Royal Lytham & St Annes put on one heck of a show during the 2012 British Open.
We saw an incredible event from Thursday through Sunday filled with great performances and pitiful meltdowns.
The terrible bunkers that fill the course at Royal Lytham are unavoidable. Your play in them can decide whether you do well or fall apart.
These are the best and worst performances from this week's outing.
The world's No. 1 golfer played pretty well at the Open Championship, but what made him one of the best was his consistent performance.
Where other golfers were all over the place based on how often they hit into bunkers, Donald's scores did not fluctuate much.
With all four scores being within two strokes of even par, Donald finished tied for fifth at two under. He played well throughout the tournament, and his consistent play was very impressive.
Brandt Snedeker was once one of the leaders at the British Open. After two days, he was atop the leaderboard at 10 under, and he entered the final day tied for second at seven under par.

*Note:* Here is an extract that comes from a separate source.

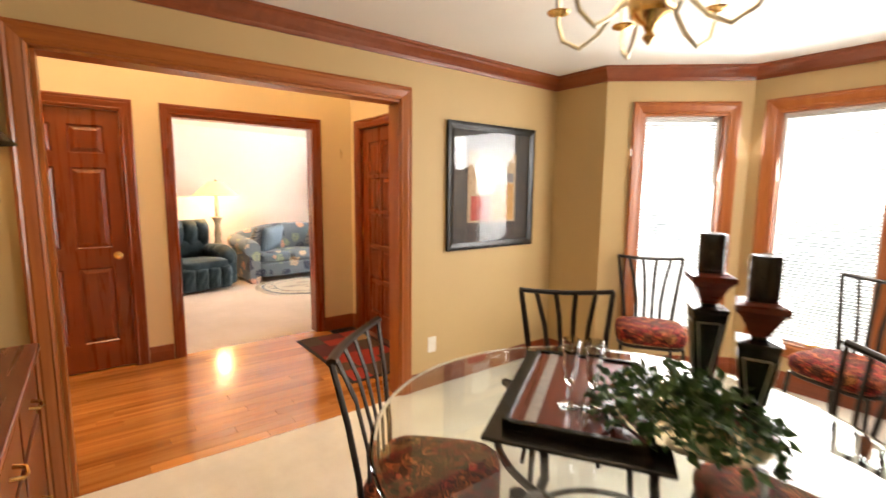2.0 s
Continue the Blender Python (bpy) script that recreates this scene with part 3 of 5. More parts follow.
# ---- doors ----
def panel_door(name, m, w, h, cols, rows, label, hinge_u, knobs):
    """A panelled slab; m: frame with x along, y out, z up; cols, rows: spans of the panels."""
    d = tagged(new(name), label, "door", kind="structure")
    bm = bmesh.new()
    t0, t1 = -0.042, 0.0
    us = [0] + [u for c in cols for u in c] + [w]
    zs = [0] + [z for r in rows for z in r] + [h]
    for i in range(0, len(us), 2):
        box(bm, us[i], us[i + 1], t0, t1, 0, h, m=m)
    for c in cols:
        for i in range(0, len(zs), 2):
            box(bm, c[0], c[1], t0, t1, zs[i], zs[i + 1], m=m)
    part("stiles_and_rails", bm, M_DOOR, d)
    for c in cols:
        for r in rows:
            bm = bmesh.new()
            lv = [(0.0, -0.006), (0.008, -0.014), (0.014, -0.014), (0.040, -0.003), (0.044, -0.003)]
            loops = []
            for o, y in lv:
                loops.append([bm.verts.new(m @ Vector(p)) for p in ((c[0] + o, y, r[0] + o), (c[1] - o, y, r[0] + o), (c[1] - o, y, r[1] - o), (c[0] + o, y, r[1] - o))])
            for a, b_ in zip(loops, loops[1:]):
                for i in range(4):
                    bm.faces.new((a[i], a[(i + 1) % 4], b_[(i + 1) % 4], b_[i]))
            bm.faces.new(loops[-1])
            part("panel", bm, M_DOOR, d)
    for z in (0.22, h / 2, h - 0.22):
        part("hinge", tb([m @ Vector((hinge_u, 0.008, z - 0.045)), m @ Vector((hinge_u, 0.008, z + 0.045))], 0.007), M_BRASS, d)
    for u, z, r in knobs:
        k = m @ T(u, 0, z, -90, 0, 0)
        part("knob", lt([(0.030, 0), (0.031, 0.005), (0.014, 0.009), (0.011, 0.03), (r * 0.8, 0.036), (r, 0.05), (r * 0.9, 0.062), (r * 0.4, 0.068)], 20, k), M_BRASS, d, smooth=True)
    return d


m = plane_m((FW - 0.03, -0.012), (FW - 0.03, 1))
panel_door("door_closet", m @ T(0, 0, 0.012), 0.724, 2.02, [(0.10, 0.315), (0.407, 0.625)], [(0.22, 0.815), (0.97, 1.585), (1.69, 1.90)], "stained six-panel wooden closet door, closed", 0.002, [(0.66, 0.903, 0.027)])
m = plane_m((-4.372, 2.69), (0, 2.69))
dx = 0.945
cs = [(0.125, 0.335), (0.365, 0.572), (0.60, 0.805)]
rs = [(0.215 + 0.343 * i, 0.215 + 0.343 * i + 0.31) for i in range(5)]
panel_door("door_front", m @ T(0, 0, 0.012), dx, 2.025, cs, rs, "stained wooden front door with fifteen raised panels, closed", 0.002, [(0.87, 1.175, 0.03), (0.87, 0.975, 0.03)])
part("lever", tb([(-3.502, 2.63, 0.985), (-3.515, 2.625, 0.99), (-3.565, 2.625, 0.983)], 0.009), M_BRASS, bpy.data.objects["door_front"])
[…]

However, his final day was absolutely dreadful. Back-to-back double-bogeys on the seventh and eighth holes sealed his fate.
Those double-bogeys took him out of contention. He finished the tournament at three under, going seven strokes over during the weekend (which was the first time he ever made it to the weekend without being cut at the British Open).
I had very low expectations for Thomas Aiken coming into the Open Championship. And I mean very low.
After finishing on Friday at four under par for the tournament, he avoided the cut and was in good position entering the weekend.
While he didn't exactly dazzle during the weekend, he did finish under par and tied for seventh during the tournament. That meant a huge payday for the South African.
Graeme McDowell was doing so well through the first three rounds. He entered Sunday at seven strokes under par and paired with leader Adam Scott.
In retrospect, he just needed to keep par to win.
However, McDowell finished the day with no less than seven bogeys, which were only mitigated slightly by his two birdies.
At five over par, he finished the tournament tied for fifth.
On a Sunday afternoon when few golfers could even keep par, Nicolas Colsaerts found a way to make up a ton of ground on the leaders. While he still fell short, his Day 4 performance was incredible.
He managed to emerge from the bunkers unscathed for the most part, and he had racked up six birdies and just one bogey.
At five under par, he had the best round on Sunday by an impressive two strokes over the 82 other competitors still in action.
Tiger Woods has made some of the best shots in golf history, but on Sunday at the British Open, he also made some pretty bad ones as well.
While he was in the sand traps for most of the day, the most memorable came on the sixth hole.
He tried chipping out, but he didn't come close, He was forced to chip from his knees before three-putting for a triple-bogey that dropped him out of contention.
He had recorded a birdie on that hole in each of the first three rounds. Had he done that again, he would have tied Ernie Els for the Championship.
Not only did Ernie Els win the British Open this year, but he was incredibly consistent.
Els did not finish a single round above par. With his two-under 68 on Sunday, he beat Adam Scott by one stroke to win the event.
Possibly the best part of Els' weekend came on the final hole when he birdied and Scott bogeyed to flip-flop the leaders and give Els the victory.
Coming 10 years after his first Open Championship victory, he was magnificent.
Adam Scott led after the first round, was one stroke back after two and was the leader coming into Sunday's action.
With a four-stroke lead over the field coming into the day, it seemed like he was the surefire pick to win the event; after all, his worst round at the time was still two under par.
However, he blew a four-stroke lead with four holes left, bogeying all four.
Scott was on pace to win, and his epic collapse with a five-over 75 left us all speechless.